200A: Processing of statements of tax deducted at source

(1) Where a statement of tax deduction at source, or a correction statement, has been made by a person deducting any sum (hereafter referred to in this section as deductor) under section 200, such statement shall be processed in the following manner, namely:—

(a) the sums deductible under this Chapter shall be computed after making the following adjustments, namely:—

(i)any arithmetical error in the statement; or
(ii)an incorrect claim, apparent from any information in the statement;

(b) the interest, if any, shall be computed on the basis of the sums deductible as computed in the statement;

(c) the sum payable by, or the amount of refund due to, the deductor shall be determined after adjustment of amount computed under clause (b) against any amount paid under section 200 and section 201, and any amount paid otherwise by way of tax or interest;

(d) an intimation shall be prepared or generated and sent to the deductor specifying the sum determined to be payable by, or the amount of refund due to, him under clause (c); and

(e) the amount of refund due to the deductor in pursuance of the determination under clause (c) shall be granted to the deductor:

Provided that no intimation under this sub-section shall be sent after the expiry of one year from the end of the financial year in which the statement is filed.

Explanation : For the purposes of this sub-section, “an incorrect claim apparent from any information in the statement” shall mean a claim, on the basis of an entry, in the statement—

(i)of an item, which is inconsistent with another entry of the same or some other item in such statement;
(ii)in respect of rate of deduction of tax at source, where such rate is not in accordance with the provisions of this Act;

(2) For the purposes of processing of statements under sub-section (1), the Board may make a scheme for centralised processing of statements of tax deducted at source to expeditiously determine the tax payable by, or the refund due to, the deductor as required under the said sub- section.

7. By way of Finance Act 2015, and with effect from 1st June 2015, there is an amendment in Section 200A and this amendment, as stated in the Finance Act 2015, is as follows:

In section 200A of the Income-tax Act, in sub-section (1), for clauses (c) to (e), the following clauses shall be substituted with effect from the 1st day of June, 2015, namely:—

“(c) the fee, if any, shall be computed in accordance with the provisions of section 234E;

(d) the sum payable by, or the amount of refund due to, the deductor shall be determined after adjustment of the amount computed under clause (b) and clause (c) against any amount paid under section 200 or section 201 or section 234E and any amount paid otherwise by way of tax or interest or fee;

(e) an intimation shall be prepared or generated and sent to the deductor specifying the sum determined to be payable by, or the amount of refund due to, him under clause (d); and

(f) the amount of refund due to the deductor in pursuance of the determination under clause (d) shall be granted to the deductor.”

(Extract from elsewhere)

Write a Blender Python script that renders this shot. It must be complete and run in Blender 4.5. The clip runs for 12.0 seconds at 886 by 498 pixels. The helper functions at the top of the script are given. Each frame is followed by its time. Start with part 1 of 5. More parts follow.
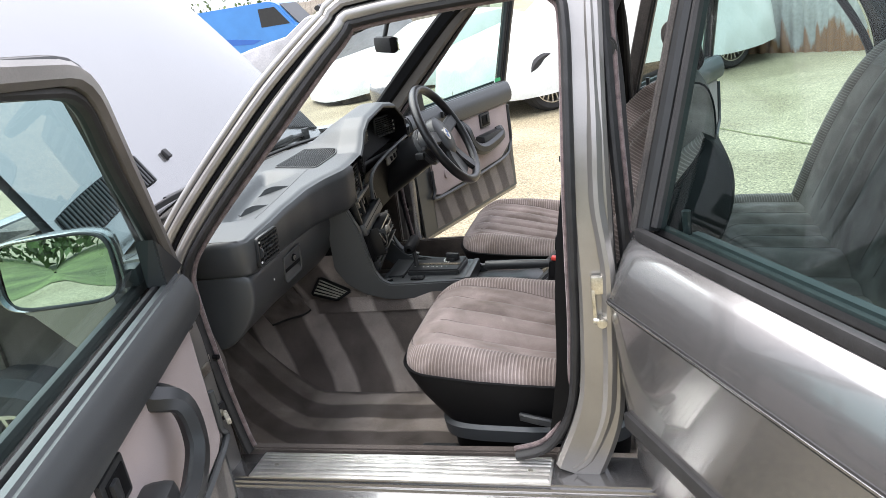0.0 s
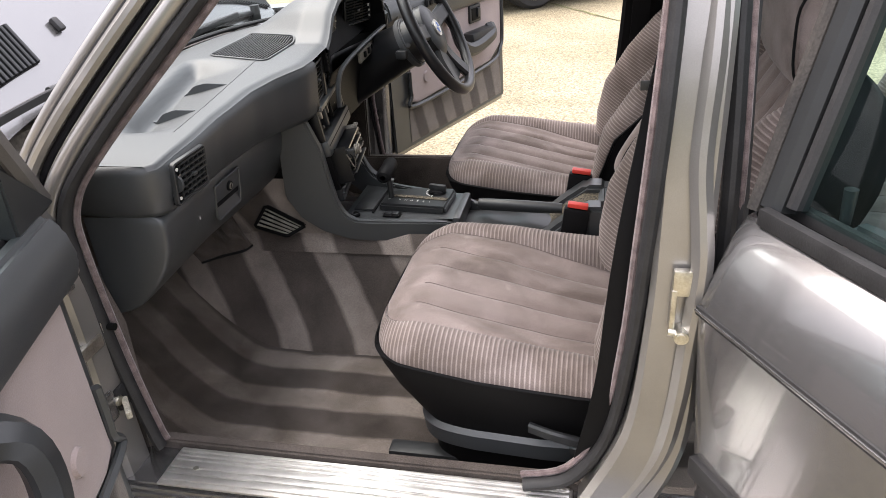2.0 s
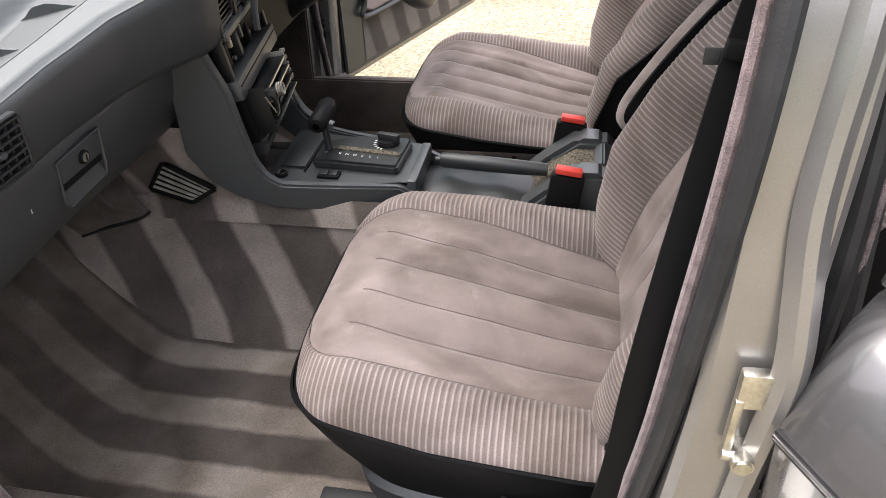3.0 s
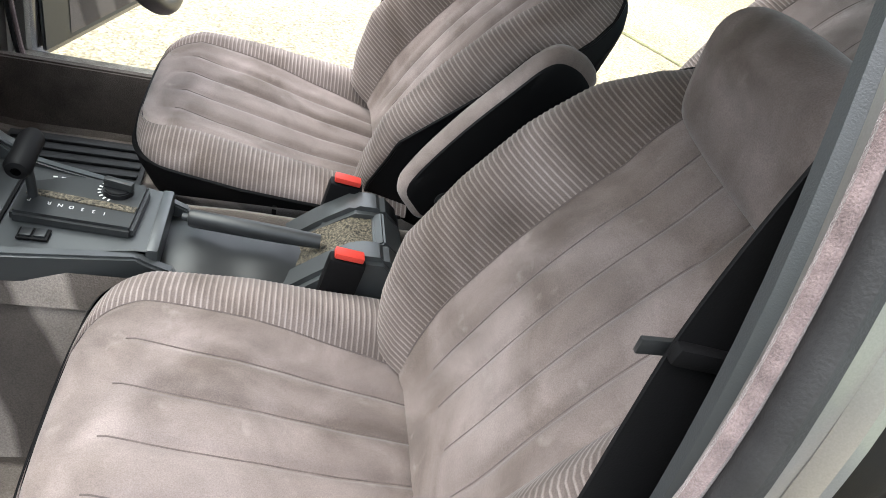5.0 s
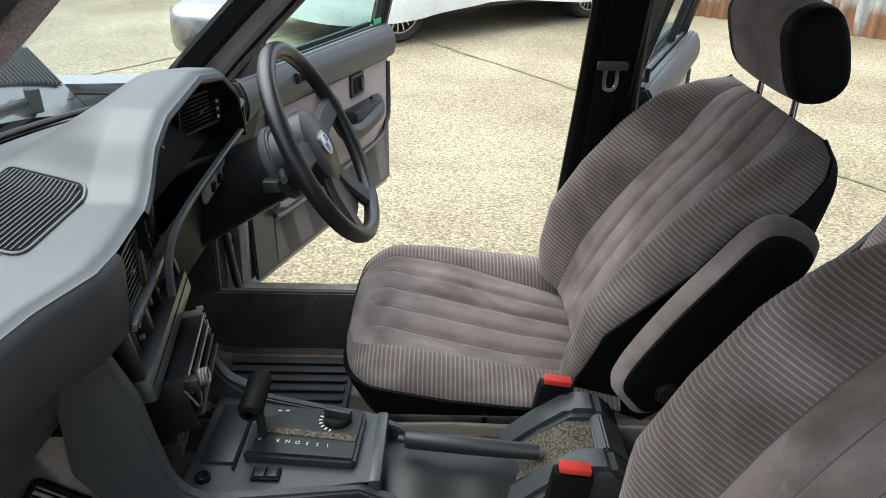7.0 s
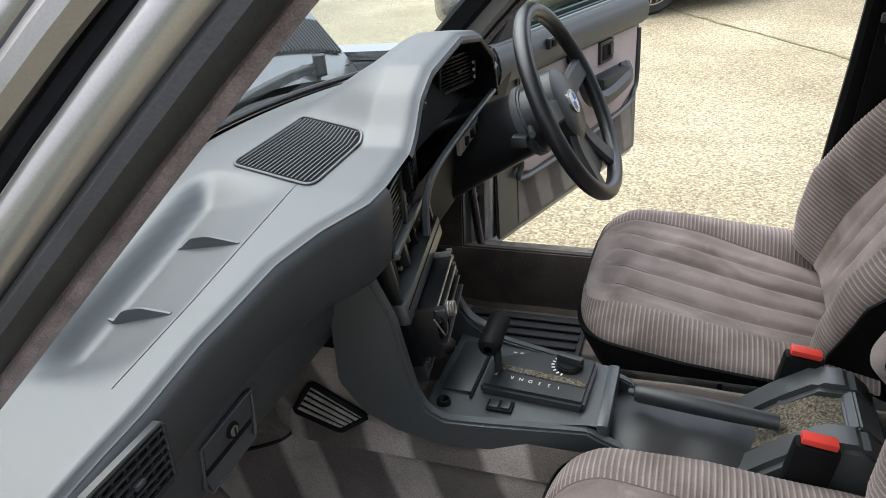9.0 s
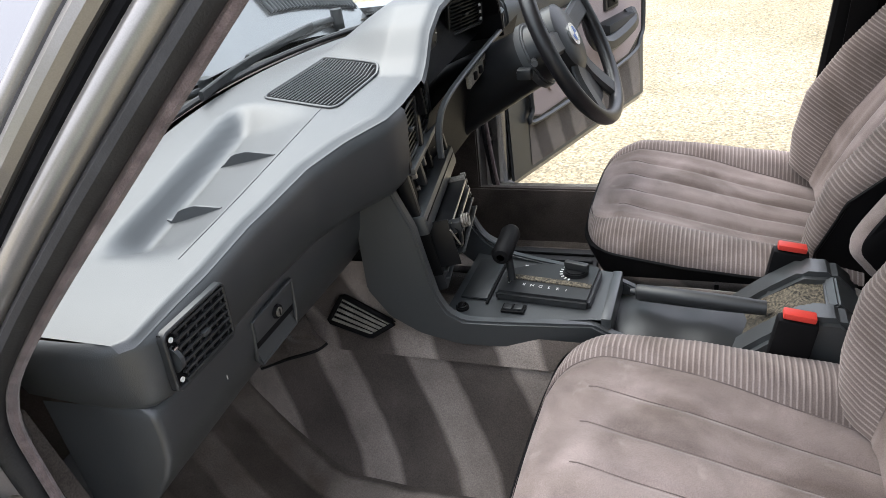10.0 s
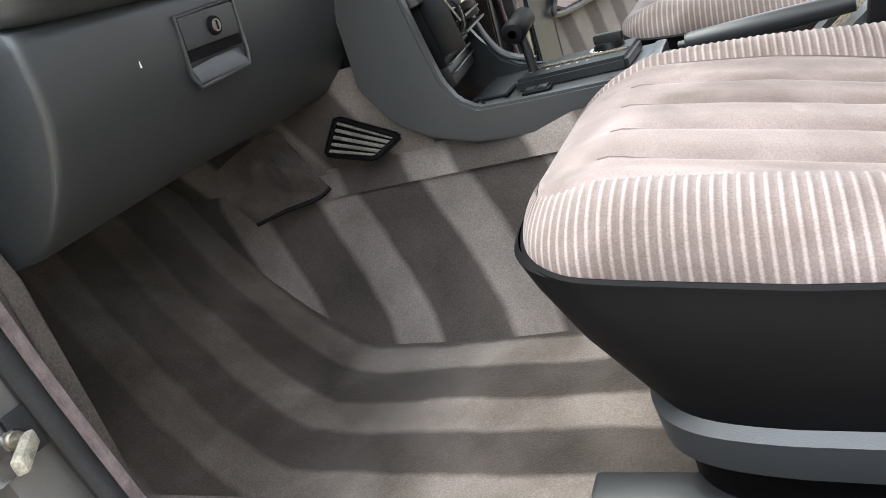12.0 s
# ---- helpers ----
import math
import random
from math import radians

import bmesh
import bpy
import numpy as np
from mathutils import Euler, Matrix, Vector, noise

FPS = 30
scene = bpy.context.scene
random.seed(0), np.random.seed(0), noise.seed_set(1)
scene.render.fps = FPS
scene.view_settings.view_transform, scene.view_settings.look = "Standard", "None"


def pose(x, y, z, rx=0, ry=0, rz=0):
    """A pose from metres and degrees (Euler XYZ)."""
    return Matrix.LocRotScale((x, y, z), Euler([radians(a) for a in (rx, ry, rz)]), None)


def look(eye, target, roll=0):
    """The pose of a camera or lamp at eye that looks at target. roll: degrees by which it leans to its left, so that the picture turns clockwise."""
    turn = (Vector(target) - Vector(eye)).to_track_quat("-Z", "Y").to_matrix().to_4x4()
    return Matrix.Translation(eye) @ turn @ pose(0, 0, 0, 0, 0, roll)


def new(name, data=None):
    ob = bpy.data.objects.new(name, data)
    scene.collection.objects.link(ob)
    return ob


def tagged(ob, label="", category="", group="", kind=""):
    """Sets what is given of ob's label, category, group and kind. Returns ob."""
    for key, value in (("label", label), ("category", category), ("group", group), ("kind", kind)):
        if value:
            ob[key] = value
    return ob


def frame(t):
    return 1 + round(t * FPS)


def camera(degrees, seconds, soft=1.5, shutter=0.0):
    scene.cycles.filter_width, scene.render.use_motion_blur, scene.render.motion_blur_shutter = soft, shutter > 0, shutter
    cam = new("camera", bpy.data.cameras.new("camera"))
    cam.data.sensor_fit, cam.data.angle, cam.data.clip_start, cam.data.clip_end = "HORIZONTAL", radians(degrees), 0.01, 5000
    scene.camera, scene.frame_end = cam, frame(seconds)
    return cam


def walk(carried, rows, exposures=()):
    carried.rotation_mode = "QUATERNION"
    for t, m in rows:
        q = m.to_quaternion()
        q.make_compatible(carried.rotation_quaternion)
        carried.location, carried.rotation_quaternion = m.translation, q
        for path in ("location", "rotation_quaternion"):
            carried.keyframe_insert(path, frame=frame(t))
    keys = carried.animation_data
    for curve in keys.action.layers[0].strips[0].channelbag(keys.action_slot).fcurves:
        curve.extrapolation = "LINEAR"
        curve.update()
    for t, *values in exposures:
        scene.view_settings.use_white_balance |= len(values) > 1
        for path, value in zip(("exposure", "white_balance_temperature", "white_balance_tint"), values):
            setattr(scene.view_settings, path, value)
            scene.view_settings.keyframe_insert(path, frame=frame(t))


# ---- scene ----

8. In effect thus, post 1st June 2015, in the course of processing of a TDS statement and issuance of intimation under section 200A in respect thereof, an adjustment could also be made in respect of the “fee, if any, shall be computed in accordance with the provisions of section 234E”. There is no dispute that what is impugned in appeal before us is the intimation under section 200A of the Act, as stated in so many words in the impugned intimation itself, and, as the law stood, prior to 1st June 2015, there was no enabling provision therein for raising a demand in respect of levy of fees under section 234E. While examining the correctness of the intimation under section 200A, we have to be guided by the limited mandate of Section 200A, which, at the relevant point of time, permitted computation of amount recoverable from, or payable to, the tax deductor after making the following adjustments:

(a)after making adjustment on account of “arithmetical errors” and “incorrect claims apparent from any information in he statement” — Section 200A(1)(a)
(b)after making adjustment for ‘interest, if any, computed on the basis of sums deductible as computed in the statement” — Section 200A(1)(b)

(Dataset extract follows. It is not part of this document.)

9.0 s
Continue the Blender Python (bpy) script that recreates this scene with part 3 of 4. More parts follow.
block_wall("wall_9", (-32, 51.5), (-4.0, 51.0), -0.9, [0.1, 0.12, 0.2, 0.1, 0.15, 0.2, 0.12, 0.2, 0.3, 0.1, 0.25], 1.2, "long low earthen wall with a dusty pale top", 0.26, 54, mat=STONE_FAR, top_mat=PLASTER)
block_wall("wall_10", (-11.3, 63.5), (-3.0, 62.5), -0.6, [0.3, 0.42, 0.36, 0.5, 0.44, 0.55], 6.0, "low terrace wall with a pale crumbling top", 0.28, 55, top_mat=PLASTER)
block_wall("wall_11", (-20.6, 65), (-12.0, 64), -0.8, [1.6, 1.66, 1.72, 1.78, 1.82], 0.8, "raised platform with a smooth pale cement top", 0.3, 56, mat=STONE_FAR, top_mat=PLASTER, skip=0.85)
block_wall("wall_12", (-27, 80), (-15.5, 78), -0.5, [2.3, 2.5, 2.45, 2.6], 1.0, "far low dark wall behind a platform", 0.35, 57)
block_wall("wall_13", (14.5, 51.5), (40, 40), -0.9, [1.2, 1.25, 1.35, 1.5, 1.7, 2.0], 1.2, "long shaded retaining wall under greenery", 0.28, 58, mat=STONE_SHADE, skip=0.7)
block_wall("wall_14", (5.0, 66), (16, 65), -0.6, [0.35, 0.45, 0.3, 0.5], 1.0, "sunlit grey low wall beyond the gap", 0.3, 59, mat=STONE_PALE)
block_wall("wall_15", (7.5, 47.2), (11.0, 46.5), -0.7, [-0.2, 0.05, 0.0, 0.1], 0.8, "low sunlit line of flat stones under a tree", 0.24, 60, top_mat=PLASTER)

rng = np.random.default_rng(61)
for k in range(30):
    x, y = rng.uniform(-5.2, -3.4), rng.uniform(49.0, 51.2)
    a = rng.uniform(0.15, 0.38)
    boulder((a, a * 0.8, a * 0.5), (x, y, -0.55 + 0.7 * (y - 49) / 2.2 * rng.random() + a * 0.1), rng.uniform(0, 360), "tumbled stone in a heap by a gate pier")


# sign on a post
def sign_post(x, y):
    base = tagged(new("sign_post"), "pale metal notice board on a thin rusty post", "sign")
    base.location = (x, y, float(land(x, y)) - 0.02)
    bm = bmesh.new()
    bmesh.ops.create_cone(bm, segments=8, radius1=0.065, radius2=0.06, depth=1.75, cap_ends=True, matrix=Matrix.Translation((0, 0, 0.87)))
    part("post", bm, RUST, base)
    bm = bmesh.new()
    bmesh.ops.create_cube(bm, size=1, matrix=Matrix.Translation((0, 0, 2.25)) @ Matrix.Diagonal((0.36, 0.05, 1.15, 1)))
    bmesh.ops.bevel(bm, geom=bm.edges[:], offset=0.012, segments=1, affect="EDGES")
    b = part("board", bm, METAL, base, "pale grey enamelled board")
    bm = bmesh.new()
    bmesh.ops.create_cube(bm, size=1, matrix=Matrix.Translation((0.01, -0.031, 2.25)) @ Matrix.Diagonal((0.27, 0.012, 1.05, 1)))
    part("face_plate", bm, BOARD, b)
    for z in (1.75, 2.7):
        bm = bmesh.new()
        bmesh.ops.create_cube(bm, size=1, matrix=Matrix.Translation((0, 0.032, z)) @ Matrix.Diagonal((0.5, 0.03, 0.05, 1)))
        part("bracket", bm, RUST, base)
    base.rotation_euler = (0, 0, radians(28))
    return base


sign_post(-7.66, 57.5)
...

9. No other adjustments in the amount refundable to, or recoverable from, the tax deductor, were permissible in accordance with the law as it existed at that point of time.

10. In view of the above discussions, in our considered view, the adjustment in respect of levy of fees under section 234E was indeed beyond the scope of permissible adjustments contemplated under section 200A. This intimation is an appealable order under section 246A(a), and, therefore, the CIT(A) ought to have examined legality of the adjustment made under this intimation in the light of the scope of the section 200A. Learned CIT(A) has not done so. He has justified the levy of fees on the basis of the provisions of Section 234E. That is not the issue here. The issue is whether such a levy could be effected in the course of intimation under section 200A. The answer is clearly in negative. No other provision enabling a demand in respect of this levy has been pointed out to us and it is thus an admitted position that in the absence of the enabling provision under section 200A, no such levy could be effected. As intimation under section 200A, raising a demand or directing a refund to the tax deductor, can only be passed within one year from the end of the financial year within which the related TDS statement is filed, and as the related TDS statement was filed on 19th February 2014, such a levy could only have been made at best within 31st March 2015. That time has already elapsed and the defect is thus not curable even at this stage. In view of these discussions, as also bearing in mind entirety of the case, the impugned levy of fees under section 234E is unsustainable in law. We, therefore, uphold the grievance of the assessee and delete the impugned levy of fee under section 234E of the Act. The assessee gets the relief accordingly.

11. In the result, the appeal is allowed.